[START OF Stored records]

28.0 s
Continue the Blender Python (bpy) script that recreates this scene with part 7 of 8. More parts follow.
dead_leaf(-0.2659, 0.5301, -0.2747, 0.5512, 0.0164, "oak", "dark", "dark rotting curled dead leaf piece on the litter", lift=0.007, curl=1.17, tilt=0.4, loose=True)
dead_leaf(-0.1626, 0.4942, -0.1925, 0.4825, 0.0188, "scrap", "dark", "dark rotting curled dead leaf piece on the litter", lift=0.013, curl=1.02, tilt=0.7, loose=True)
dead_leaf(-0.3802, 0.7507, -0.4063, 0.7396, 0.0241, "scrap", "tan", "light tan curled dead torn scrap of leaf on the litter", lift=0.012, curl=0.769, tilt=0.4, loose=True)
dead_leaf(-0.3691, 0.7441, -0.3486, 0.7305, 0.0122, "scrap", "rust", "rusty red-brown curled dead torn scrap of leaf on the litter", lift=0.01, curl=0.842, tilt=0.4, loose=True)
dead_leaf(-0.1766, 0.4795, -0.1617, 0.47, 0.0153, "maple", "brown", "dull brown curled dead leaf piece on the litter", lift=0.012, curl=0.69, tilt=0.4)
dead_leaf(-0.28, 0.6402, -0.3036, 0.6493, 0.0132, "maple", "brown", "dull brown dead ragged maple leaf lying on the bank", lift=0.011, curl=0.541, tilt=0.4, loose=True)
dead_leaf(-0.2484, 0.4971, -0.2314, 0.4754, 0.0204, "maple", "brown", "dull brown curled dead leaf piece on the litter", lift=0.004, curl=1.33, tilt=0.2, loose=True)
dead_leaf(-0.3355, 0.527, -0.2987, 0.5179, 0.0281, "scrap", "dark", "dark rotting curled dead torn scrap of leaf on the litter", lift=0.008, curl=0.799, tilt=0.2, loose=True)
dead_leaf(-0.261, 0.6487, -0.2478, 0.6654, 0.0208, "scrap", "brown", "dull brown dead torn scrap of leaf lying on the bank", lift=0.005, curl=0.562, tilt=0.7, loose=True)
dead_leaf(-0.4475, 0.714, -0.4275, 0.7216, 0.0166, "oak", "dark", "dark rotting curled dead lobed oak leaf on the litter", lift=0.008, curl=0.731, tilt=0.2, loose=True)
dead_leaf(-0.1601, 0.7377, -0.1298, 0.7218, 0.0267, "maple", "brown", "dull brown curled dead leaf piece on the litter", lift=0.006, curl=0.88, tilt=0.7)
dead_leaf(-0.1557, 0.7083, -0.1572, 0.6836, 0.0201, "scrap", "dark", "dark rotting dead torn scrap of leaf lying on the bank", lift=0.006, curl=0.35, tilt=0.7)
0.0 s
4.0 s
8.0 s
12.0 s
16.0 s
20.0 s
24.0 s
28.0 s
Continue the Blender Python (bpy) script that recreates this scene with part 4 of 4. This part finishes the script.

[END OF Stored records]

> **What you are asked to do**:
Restate every line of the data word for word.

> **Exercise solution**:
28.0 s
Continue the Blender Python (bpy) script that recreates this scene with part 7 of 8. More parts follow.
dead_leaf(-0.2659, 0.5301, -0.2747, 0.5512, 0.0164, "oak", "dark", "dark rotting curled dead leaf piece on the litter", lift=0.007, curl=1.17, tilt=0.4, loose=True)
dead_leaf(-0.1626, 0.4942, -0.1925, 0.4825, 0.0188, "scrap", "dark", "dark rotting curled dead leaf piece on the litter", lift=0.013, curl=1.02, tilt=0.7, loose=True)
dead_leaf(-0.3802, 0.7507, -0.4063, 0.7396, 0.0241, "scrap", "tan", "light tan curled dead torn scrap of leaf on the litter", lift=0.012, curl=0.769, tilt=0.4, loose=True)
dead_leaf(-0.3691, 0.7441, -0.3486, 0.7305, 0.0122, "scrap", "rust", "rusty red-brown curled dead torn scrap of leaf on the litter", lift=0.01, curl=0.842, tilt=0.4, loose=True)
dead_leaf(-0.1766, 0.4795, -0.1617, 0.47, 0.0153, "maple", "brown", "dull brown curled dead leaf piece on the litter", lift=0.012, curl=0.69, tilt=0.4)
dead_leaf(-0.28, 0.6402, -0.3036, 0.6493, 0.0132, "maple", "brown", "dull brown dead ragged maple leaf lying on the bank", lift=0.011, curl=0.541, tilt=0.4, loose=True)
dead_leaf(-0.2484, 0.4971, -0.2314, 0.4754, 0.0204, "maple", "brown", "dull brown curled dead leaf piece on the litter", lift=0.004, curl=1.33, tilt=0.2, loose=True)
dead_leaf(-0.3355, 0.527, -0.2987, 0.5179, 0.0281, "scrap", "dark", "dark rotting curled dead torn scrap of leaf on the litter", lift=0.008, curl=0.799, tilt=0.2, loose=True)
dead_leaf(-0.261, 0.6487, -0.2478, 0.6654, 0.0208, "scrap", "brown", "dull brown dead torn scrap of leaf lying on the bank", lift=0.005, curl=0.562, tilt=0.7, loose=True)
dead_leaf(-0.4475, 0.714, -0.4275, 0.7216, 0.0166, "oak", "dark", "dark rotting curled dead lobed oak leaf on the litter", lift=0.008, curl=0.731, tilt=0.2, loose=True)
dead_leaf(-0.1601, 0.7377, -0.1298, 0.7218, 0.0267, "maple", "brown", "dull brown curled dead leaf piece on the litter", lift=0.006, curl=0.88, tilt=0.7)
dead_leaf(-0.1557, 0.7083, -0.1572, 0.6836, 0.0201, "scrap", "dark", "dark rotting dead torn scrap of leaf lying on the bank", lift=0.006, curl=0.35, tilt=0.7)
0.0 s
4.0 s
8.0 s
12.0 s
16.0 s
20.0 s
24.0 s
28.0 s
Continue the Blender Python (bpy) script that recreates this scene with part 4 of 4. This part finishes the script.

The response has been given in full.